Perhaps it’s no surprise that the Pebble Beach Concours d’Elegance judges, after keeping the crowd in suspense for nearly 45 minutes while missing ballots were hunted down, awarded its 2019 Best in Show award to a 1931 8 Litre Bentley. That’s because the entire week preceding the show had been a celebration of Bentley’s 100th anniversary, with pre- and post-war Bentleys seen everywhere on this gilded peninsula throughout the week leading up to the Concours.
That fact may have given the car a little boost, acknowledged the car’s owner, Sir Michael Kadoorie, the Hong Kong-based billionaire hotelier and investor. “The fact that it’s the centennial may have helped” sway the judges, Kadoorie said, adding that the 8.0-liter was also the fullest expression of Bentley founder W.O. Bentley’s ambition to build a Rolls-Royce competitor. “It was guaranteed to go 100 mph and it was the ultimate Bentley for W.O.,” said Kadoorie, who plans to keep the car at his Pebble Beach house for awhile before shipping it home to England.
Kadoorie’s black Gurney Nutting-bodied Sports Tourer represented one of the last of the original Cricklewood factory Bentleys to be built before the company went bankrupt and was sold to its arch nemesis, Rolls-Royce. The dual-cowl body with detachable rear windscreen is thought to be the sole surviving example of this particular body style.
While most people think of these early Bentleys as “blowers,” in fact none of the 3000 or so cars that emerged from Cricklewood were supercharged (customers supercharged a few for racing). W.O. Bentley wasn’t a fan of supercharging, believing the best way to boost engine output in those early days of motoring was simply to increase displacement.
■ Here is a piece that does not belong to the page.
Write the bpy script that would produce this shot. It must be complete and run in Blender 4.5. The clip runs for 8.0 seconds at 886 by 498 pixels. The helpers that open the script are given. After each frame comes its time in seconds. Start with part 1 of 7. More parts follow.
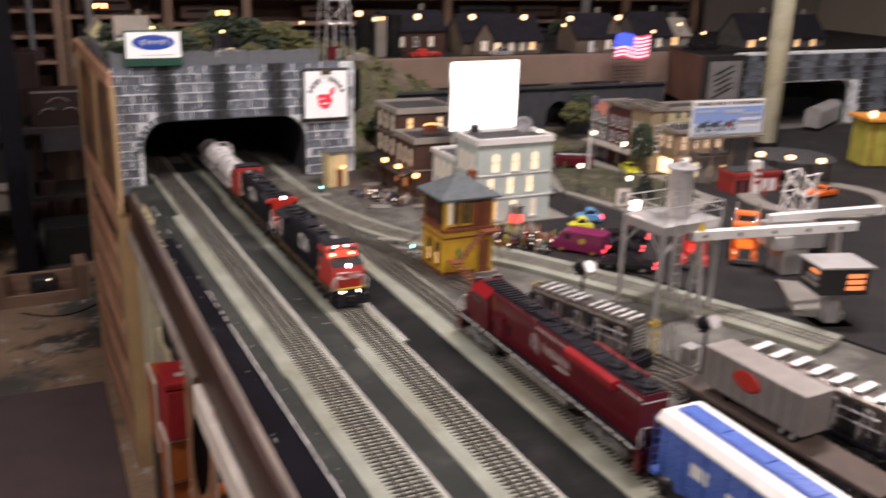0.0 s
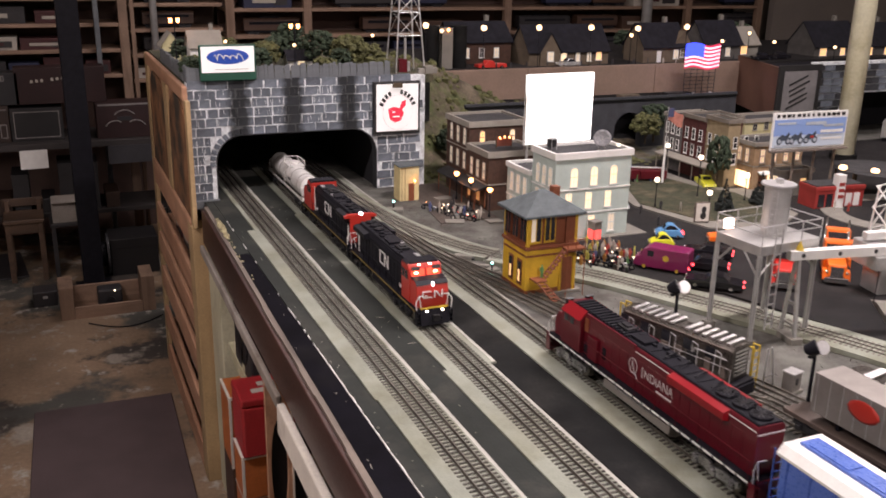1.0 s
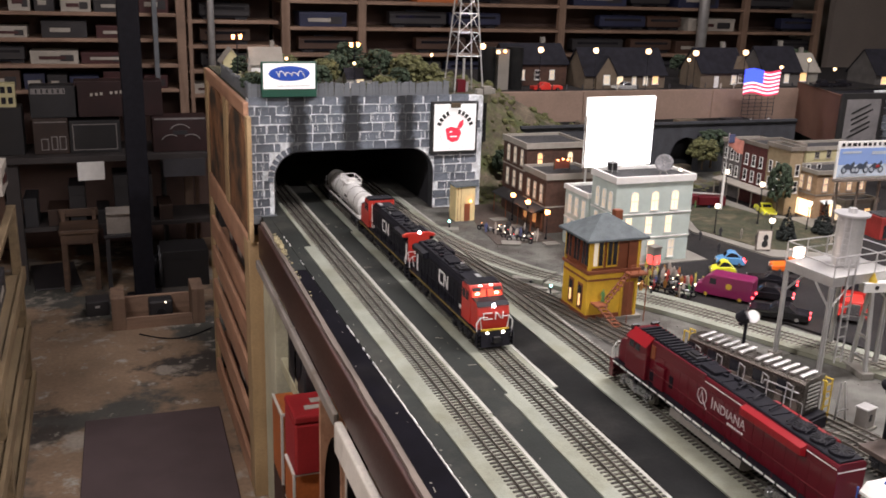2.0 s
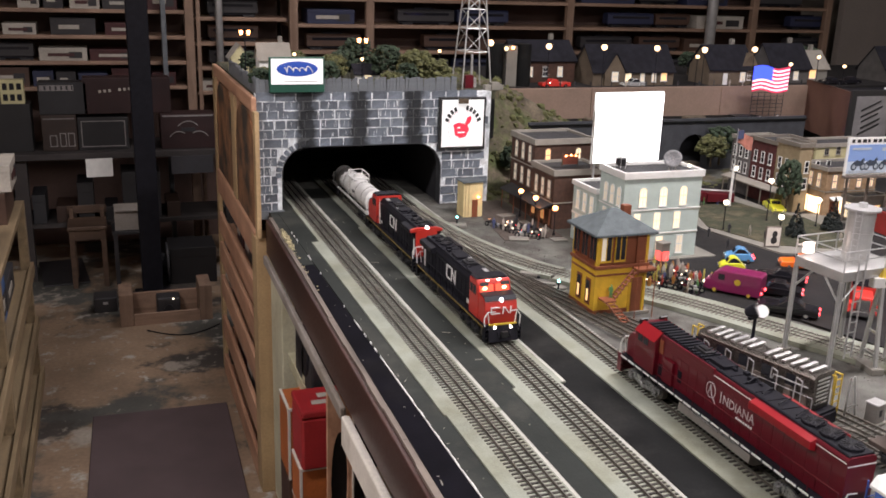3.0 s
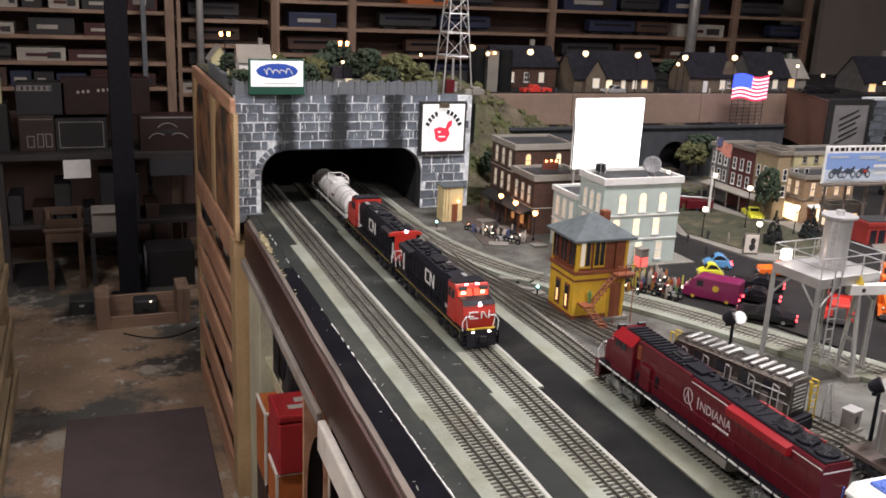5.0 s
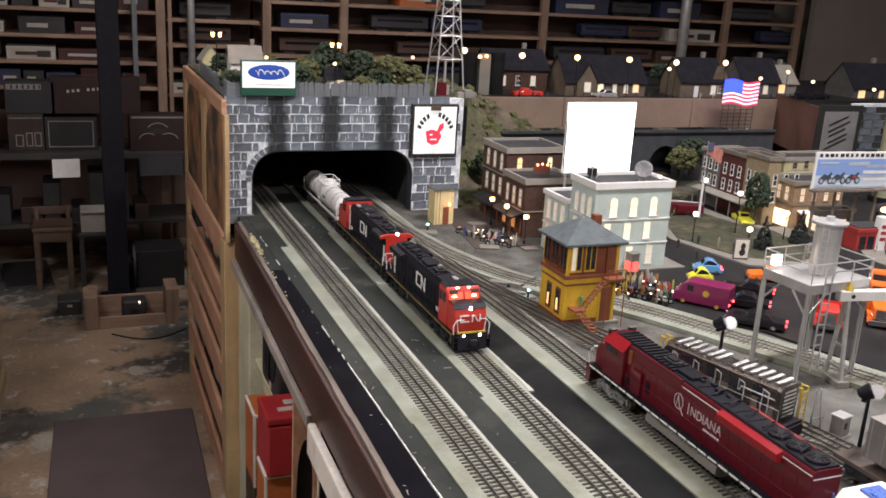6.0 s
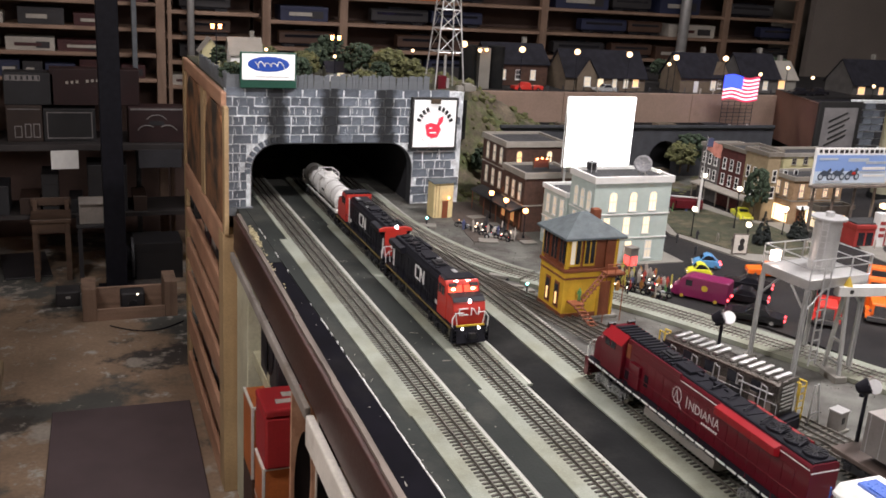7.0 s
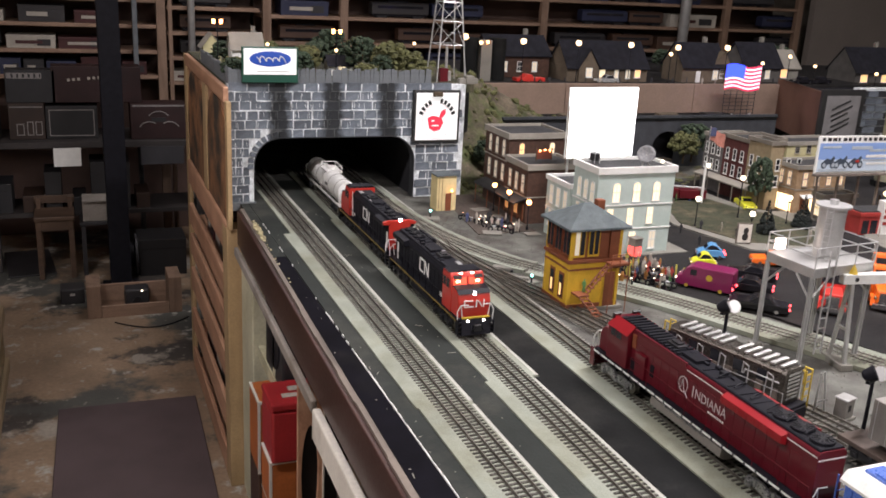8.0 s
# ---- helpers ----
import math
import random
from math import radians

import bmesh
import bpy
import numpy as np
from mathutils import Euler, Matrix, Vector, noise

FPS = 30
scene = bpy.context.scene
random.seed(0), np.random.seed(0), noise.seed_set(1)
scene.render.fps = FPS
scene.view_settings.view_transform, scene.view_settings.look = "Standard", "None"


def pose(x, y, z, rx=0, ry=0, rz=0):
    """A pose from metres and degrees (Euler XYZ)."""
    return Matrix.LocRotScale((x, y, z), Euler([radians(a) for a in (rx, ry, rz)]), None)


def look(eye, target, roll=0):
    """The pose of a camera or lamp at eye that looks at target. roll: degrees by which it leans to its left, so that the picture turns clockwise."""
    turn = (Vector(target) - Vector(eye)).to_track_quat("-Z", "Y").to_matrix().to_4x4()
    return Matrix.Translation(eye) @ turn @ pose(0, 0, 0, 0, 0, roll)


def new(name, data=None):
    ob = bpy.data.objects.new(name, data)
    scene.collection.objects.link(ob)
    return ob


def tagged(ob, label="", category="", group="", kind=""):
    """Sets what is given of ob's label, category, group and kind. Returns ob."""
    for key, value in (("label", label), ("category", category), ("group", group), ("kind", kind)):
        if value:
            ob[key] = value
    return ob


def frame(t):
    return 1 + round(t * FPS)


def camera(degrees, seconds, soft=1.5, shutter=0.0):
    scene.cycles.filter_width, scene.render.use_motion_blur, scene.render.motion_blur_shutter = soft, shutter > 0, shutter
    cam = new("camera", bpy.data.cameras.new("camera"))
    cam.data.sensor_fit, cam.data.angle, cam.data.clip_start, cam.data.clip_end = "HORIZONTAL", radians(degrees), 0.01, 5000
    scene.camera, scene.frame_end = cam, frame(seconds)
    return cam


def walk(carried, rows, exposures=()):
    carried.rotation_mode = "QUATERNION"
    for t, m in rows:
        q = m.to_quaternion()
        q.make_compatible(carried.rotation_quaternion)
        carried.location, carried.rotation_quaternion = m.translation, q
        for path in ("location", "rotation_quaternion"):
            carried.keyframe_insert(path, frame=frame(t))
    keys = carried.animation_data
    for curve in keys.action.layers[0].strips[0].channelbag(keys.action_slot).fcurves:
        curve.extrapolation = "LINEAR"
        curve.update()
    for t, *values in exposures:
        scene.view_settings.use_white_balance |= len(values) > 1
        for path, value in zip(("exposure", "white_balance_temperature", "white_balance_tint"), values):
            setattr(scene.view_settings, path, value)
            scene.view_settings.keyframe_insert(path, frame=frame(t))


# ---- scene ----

After building 3.0-liter and 4.5-liter engines, eventually Bentley debuted its first 8.0-liter engine in 1930.
Thus the “8 Litre” with its 7983-cc inline-six engine was the best-distilled example of W.O.’s vision before the company passed from his hands, in that it directly targeted the then-new Rolls-Royce Phantom II. Kadoorie, who has owned the Bentley nine years and calls himself “just a caretaker,” said it had been in restoration for four years when he bought it, and he finished it off in six months. “I never thought it would make Best in Show,” he said.
Fittingly, on Bentley’s centennial, it did just that.